___ STORED DATA

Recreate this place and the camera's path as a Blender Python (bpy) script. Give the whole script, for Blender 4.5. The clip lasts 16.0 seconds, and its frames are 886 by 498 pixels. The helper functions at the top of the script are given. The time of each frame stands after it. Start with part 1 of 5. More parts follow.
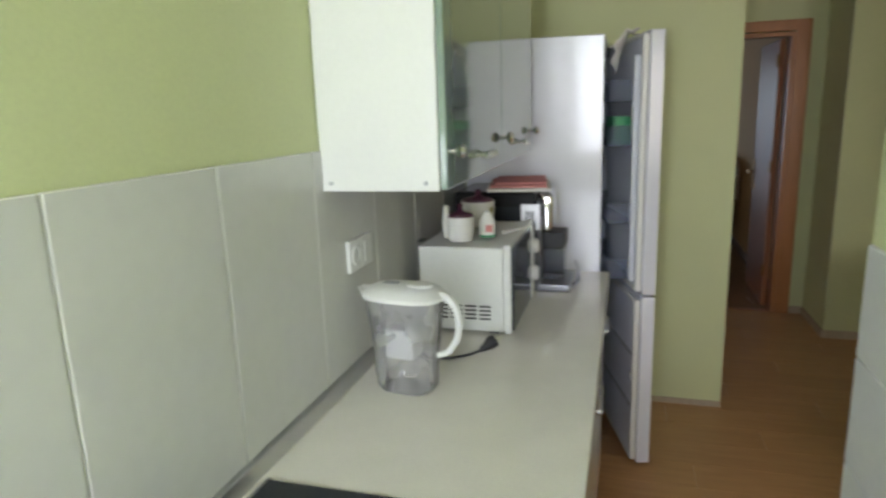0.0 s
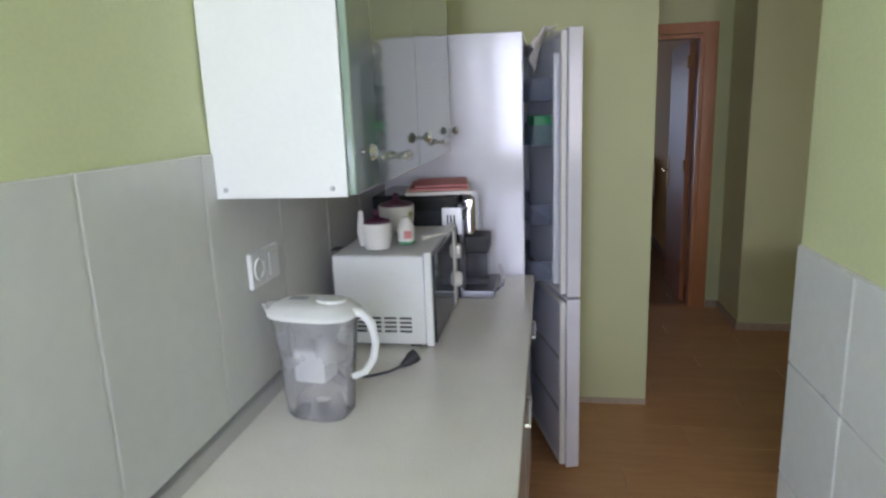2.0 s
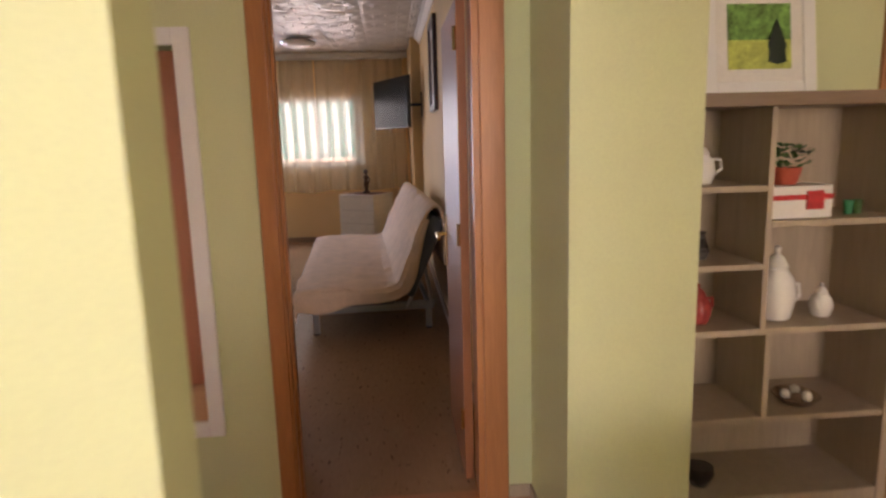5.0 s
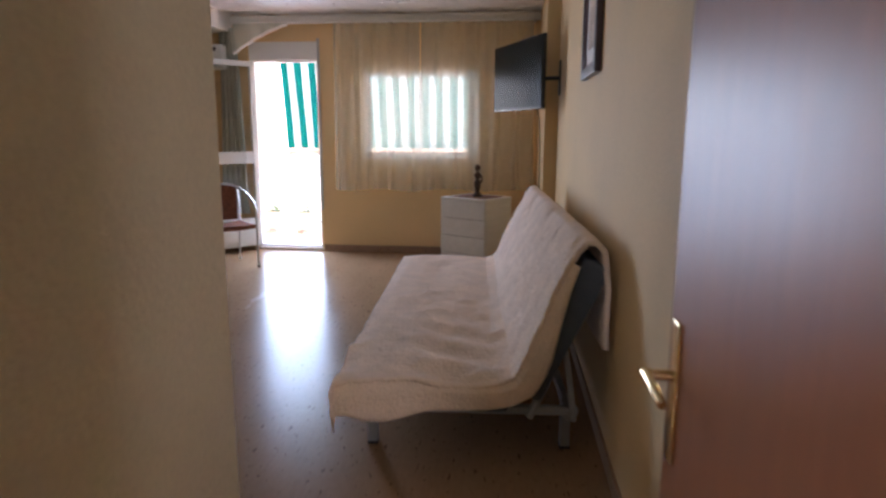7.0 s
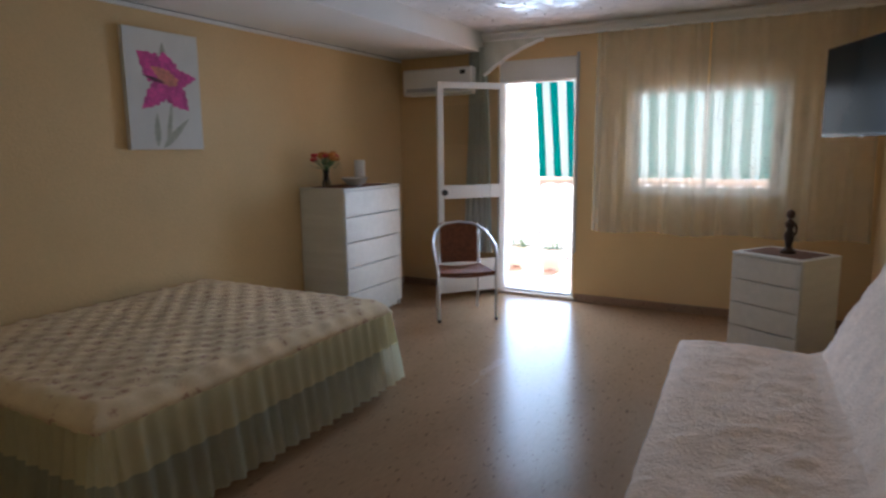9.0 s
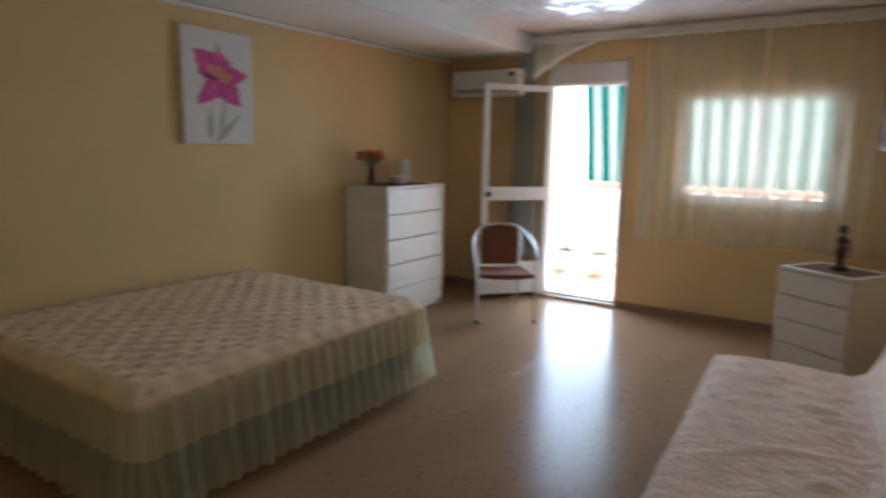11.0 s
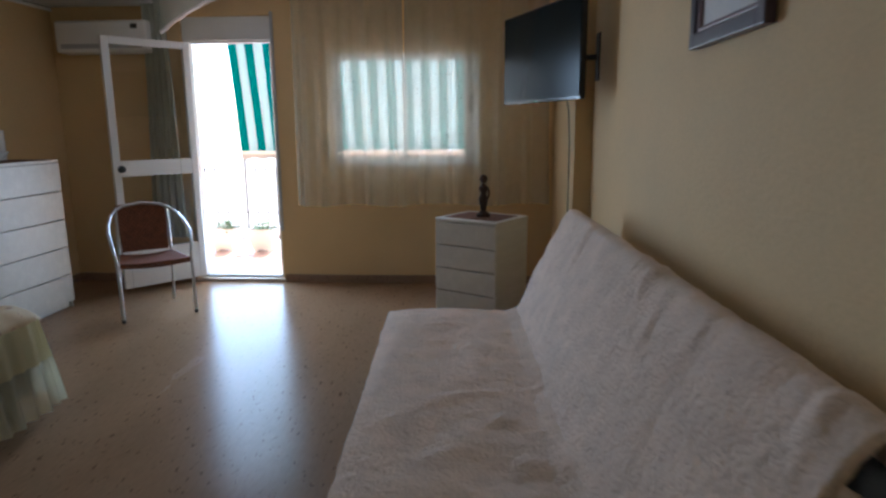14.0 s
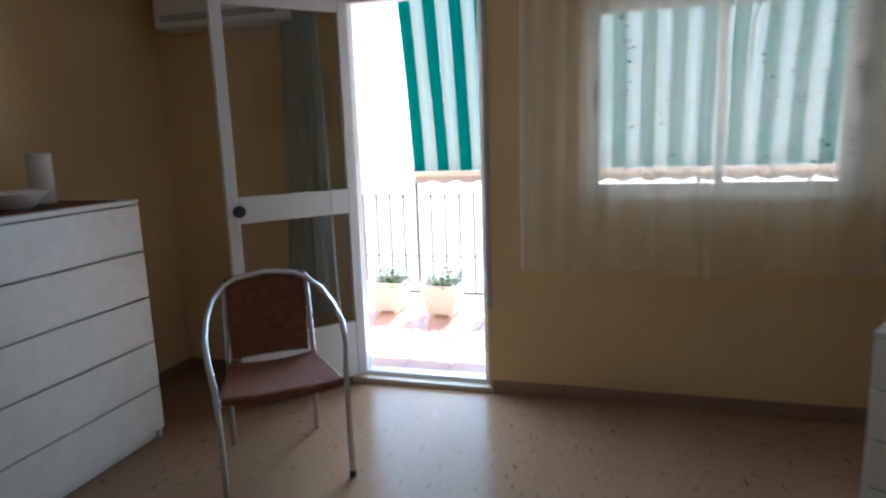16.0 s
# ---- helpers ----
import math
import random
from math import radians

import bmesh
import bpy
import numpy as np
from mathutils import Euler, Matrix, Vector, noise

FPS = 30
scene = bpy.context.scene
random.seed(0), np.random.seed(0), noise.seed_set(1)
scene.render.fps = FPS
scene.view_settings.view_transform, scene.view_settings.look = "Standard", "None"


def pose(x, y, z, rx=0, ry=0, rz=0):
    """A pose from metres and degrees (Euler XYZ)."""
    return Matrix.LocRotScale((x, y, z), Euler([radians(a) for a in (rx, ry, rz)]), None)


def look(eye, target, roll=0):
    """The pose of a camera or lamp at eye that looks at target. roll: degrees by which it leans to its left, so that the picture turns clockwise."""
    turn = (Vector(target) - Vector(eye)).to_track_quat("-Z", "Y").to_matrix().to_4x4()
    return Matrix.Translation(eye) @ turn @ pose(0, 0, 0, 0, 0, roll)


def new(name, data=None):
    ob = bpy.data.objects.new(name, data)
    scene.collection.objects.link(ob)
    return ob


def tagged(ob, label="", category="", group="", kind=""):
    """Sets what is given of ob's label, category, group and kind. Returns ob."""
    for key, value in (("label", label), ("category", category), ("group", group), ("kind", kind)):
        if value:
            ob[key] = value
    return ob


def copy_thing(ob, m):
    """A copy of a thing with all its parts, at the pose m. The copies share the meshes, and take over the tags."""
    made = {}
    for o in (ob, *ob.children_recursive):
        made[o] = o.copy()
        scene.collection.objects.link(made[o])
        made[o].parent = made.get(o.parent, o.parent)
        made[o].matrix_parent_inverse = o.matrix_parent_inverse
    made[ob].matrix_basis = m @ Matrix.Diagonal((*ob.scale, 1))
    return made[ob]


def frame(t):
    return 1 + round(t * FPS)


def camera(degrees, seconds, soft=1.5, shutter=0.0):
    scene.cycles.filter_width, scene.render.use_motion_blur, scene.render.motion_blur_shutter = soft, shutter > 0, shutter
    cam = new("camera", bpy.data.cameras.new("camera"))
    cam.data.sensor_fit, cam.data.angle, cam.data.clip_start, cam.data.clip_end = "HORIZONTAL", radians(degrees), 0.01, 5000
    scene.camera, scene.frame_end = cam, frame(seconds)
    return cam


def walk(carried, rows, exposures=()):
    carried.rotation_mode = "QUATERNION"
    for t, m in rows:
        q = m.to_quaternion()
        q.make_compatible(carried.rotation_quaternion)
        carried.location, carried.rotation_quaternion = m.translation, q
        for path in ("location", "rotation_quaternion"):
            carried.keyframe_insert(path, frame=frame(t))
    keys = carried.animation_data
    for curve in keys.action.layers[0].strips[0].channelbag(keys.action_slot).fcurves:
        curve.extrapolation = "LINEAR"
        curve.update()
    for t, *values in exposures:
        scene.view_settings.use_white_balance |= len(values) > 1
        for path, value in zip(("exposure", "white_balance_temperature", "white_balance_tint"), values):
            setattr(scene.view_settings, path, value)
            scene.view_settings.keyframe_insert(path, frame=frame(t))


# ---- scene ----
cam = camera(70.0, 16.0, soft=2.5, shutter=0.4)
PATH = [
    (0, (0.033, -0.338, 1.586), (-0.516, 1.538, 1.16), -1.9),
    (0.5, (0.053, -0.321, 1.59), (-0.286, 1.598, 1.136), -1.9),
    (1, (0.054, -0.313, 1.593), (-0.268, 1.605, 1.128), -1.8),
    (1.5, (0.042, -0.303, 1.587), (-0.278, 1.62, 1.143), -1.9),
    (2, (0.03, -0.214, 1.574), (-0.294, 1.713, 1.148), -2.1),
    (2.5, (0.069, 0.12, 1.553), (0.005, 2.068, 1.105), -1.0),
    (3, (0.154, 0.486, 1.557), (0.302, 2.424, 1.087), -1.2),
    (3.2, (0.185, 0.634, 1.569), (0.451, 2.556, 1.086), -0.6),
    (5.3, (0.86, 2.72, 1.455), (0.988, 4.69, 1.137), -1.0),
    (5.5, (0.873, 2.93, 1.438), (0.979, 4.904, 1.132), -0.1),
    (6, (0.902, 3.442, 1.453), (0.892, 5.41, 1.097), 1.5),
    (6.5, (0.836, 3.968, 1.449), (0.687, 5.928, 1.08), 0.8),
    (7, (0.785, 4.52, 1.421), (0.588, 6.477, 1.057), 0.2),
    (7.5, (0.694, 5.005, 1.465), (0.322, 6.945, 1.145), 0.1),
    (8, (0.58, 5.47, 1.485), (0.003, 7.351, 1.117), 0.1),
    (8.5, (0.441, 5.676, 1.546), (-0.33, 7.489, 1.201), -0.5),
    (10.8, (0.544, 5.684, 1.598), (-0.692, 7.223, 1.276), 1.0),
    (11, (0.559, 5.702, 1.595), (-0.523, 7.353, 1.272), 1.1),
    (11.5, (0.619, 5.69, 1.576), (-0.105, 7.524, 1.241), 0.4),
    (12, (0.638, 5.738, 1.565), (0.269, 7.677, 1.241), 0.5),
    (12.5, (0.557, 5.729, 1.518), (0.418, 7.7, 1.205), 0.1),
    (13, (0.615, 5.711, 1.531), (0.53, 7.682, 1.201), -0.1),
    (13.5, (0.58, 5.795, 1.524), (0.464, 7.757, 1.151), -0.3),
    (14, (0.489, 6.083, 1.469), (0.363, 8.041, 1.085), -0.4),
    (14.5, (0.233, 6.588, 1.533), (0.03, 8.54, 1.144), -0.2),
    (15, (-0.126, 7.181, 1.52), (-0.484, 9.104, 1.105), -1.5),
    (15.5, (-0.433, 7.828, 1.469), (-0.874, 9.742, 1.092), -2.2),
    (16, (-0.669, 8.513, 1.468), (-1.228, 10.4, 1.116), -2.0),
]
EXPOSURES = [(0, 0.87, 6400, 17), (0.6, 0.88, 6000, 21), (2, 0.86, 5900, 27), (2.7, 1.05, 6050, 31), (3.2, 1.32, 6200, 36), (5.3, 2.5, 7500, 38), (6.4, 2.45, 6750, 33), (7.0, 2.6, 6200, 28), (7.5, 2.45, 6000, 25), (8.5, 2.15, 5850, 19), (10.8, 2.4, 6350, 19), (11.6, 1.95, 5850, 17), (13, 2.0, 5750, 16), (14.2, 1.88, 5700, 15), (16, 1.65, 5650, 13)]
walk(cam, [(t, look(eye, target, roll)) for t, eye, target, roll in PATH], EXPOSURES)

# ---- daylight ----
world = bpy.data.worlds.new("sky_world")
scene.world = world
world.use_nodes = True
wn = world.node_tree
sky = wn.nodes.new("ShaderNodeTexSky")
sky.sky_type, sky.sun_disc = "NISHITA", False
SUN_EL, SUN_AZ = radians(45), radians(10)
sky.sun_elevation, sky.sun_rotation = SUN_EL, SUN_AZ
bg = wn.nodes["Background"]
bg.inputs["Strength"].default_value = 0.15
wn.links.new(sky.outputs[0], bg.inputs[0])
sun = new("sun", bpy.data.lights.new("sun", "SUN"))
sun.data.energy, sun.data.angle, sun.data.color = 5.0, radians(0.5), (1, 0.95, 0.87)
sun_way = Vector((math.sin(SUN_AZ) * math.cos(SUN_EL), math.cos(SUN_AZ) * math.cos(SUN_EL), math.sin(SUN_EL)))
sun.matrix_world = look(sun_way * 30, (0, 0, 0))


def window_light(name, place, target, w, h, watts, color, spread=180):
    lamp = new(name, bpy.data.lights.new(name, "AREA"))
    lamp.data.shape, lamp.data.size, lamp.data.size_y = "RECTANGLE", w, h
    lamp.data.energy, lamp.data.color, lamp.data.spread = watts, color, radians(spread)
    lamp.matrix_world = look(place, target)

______

> **DIRECTIVE**:
Set down, exactly and alone, the run of lines from the line that has "# ---- helpers" to the line that has "scene.render.fps = FPS".

> **SOLUTION FOR THIS PROBLEM**:
# ---- helpers ----
import math
import random
from math import radians

import bmesh
import bpy
import numpy as np
from mathutils import Euler, Matrix, Vector, noise

FPS = 30
scene = bpy.context.scene
random.seed(0), np.random.seed(0), noise.seed_set(1)
scene.render.fps = FPS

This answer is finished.